▶ _Set task_:
Quote all of the data exactly as given. Skip every picture it contains.

▶ _Supplied data_:
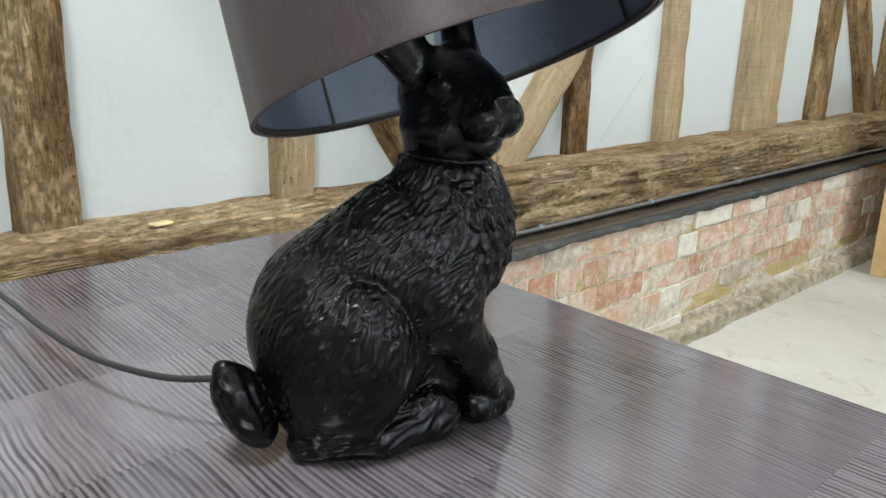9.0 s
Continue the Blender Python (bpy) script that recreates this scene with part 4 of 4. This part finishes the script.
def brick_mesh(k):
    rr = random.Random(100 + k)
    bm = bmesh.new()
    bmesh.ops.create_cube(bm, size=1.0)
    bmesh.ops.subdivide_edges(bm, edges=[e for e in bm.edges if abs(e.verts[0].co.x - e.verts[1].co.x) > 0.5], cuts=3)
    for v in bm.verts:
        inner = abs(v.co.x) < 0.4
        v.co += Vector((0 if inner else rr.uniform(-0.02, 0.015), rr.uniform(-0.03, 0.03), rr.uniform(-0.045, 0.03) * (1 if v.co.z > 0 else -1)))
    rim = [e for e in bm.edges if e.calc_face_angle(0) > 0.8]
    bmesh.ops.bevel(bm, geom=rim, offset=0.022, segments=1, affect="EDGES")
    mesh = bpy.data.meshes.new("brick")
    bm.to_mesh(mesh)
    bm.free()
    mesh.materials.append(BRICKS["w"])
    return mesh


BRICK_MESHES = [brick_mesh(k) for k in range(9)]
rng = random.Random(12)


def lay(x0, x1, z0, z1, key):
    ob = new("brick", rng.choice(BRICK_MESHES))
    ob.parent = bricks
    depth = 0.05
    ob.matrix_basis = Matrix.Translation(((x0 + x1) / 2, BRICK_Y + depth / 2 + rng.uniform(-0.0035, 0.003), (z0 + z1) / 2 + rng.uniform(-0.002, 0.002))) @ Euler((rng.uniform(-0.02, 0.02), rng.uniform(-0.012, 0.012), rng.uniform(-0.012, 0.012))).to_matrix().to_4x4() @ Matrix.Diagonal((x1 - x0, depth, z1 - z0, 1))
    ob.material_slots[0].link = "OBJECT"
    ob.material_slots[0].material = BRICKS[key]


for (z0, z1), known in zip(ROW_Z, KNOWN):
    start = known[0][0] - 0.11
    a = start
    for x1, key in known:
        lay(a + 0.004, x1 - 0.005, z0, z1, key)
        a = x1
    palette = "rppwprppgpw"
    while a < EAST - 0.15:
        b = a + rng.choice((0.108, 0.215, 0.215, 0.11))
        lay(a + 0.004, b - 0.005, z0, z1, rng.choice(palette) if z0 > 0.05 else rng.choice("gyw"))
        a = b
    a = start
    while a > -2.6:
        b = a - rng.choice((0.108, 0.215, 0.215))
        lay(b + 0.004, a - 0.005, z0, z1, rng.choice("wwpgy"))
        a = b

▶ _Task answer_:
9.0 s
Continue the Blender Python (bpy) script that recreates this scene with part 4 of 4. This part finishes the script.
def brick_mesh(k):
    rr = random.Random(100 + k)
    bm = bmesh.new()
    bmesh.ops.create_cube(bm, size=1.0)
    bmesh.ops.subdivide_edges(bm, edges=[e for e in bm.edges if abs(e.verts[0].co.x - e.verts[1].co.x) > 0.5], cuts=3)
    for v in bm.verts:
        inner = abs(v.co.x) < 0.4
        v.co += Vector((0 if inner else rr.uniform(-0.02, 0.015), rr.uniform(-0.03, 0.03), rr.uniform(-0.045, 0.03) * (1 if v.co.z > 0 else -1)))
    rim = [e for e in bm.edges if e.calc_face_angle(0) > 0.8]
    bmesh.ops.bevel(bm, geom=rim, offset=0.022, segments=1, affect="EDGES")
    mesh = bpy.data.meshes.new("brick")
    bm.to_mesh(mesh)
    bm.free()
    mesh.materials.append(BRICKS["w"])
    return mesh


BRICK_MESHES = [brick_mesh(k) for k in range(9)]
rng = random.Random(12)


def lay(x0, x1, z0, z1, key):
    ob = new("brick", rng.choice(BRICK_MESHES))
    ob.parent = bricks
    depth = 0.05
    ob.matrix_basis = Matrix.Translation(((x0 + x1) / 2, BRICK_Y + depth / 2 + rng.uniform(-0.0035, 0.003), (z0 + z1) / 2 + rng.uniform(-0.002, 0.002))) @ Euler((rng.uniform(-0.02, 0.02), rng.uniform(-0.012, 0.012), rng.uniform(-0.012, 0.012))).to_matrix().to_4x4() @ Matrix.Diagonal((x1 - x0, depth, z1 - z0, 1))
    ob.material_slots[0].link = "OBJECT"
    ob.material_slots[0].material = BRICKS[key]


for (z0, z1), known in zip(ROW_Z, KNOWN):
    start = known[0][0] - 0.11
    a = start
    for x1, key in known:
        lay(a + 0.004, x1 - 0.005, z0, z1, key)
        a = x1
    palette = "rppwprppgpw"
    while a < EAST - 0.15:
        b = a + rng.choice((0.108, 0.215, 0.215, 0.11))
        lay(a + 0.004, b - 0.005, z0, z1, rng.choice(palette) if z0 > 0.05 else rng.choice("gyw"))
        a = b
    a = start
    while a > -2.6:
        b = a - rng.choice((0.108, 0.215, 0.215))
        lay(b + 0.004, a - 0.005, z0, z1, rng.choice("wwpgy"))
        a = b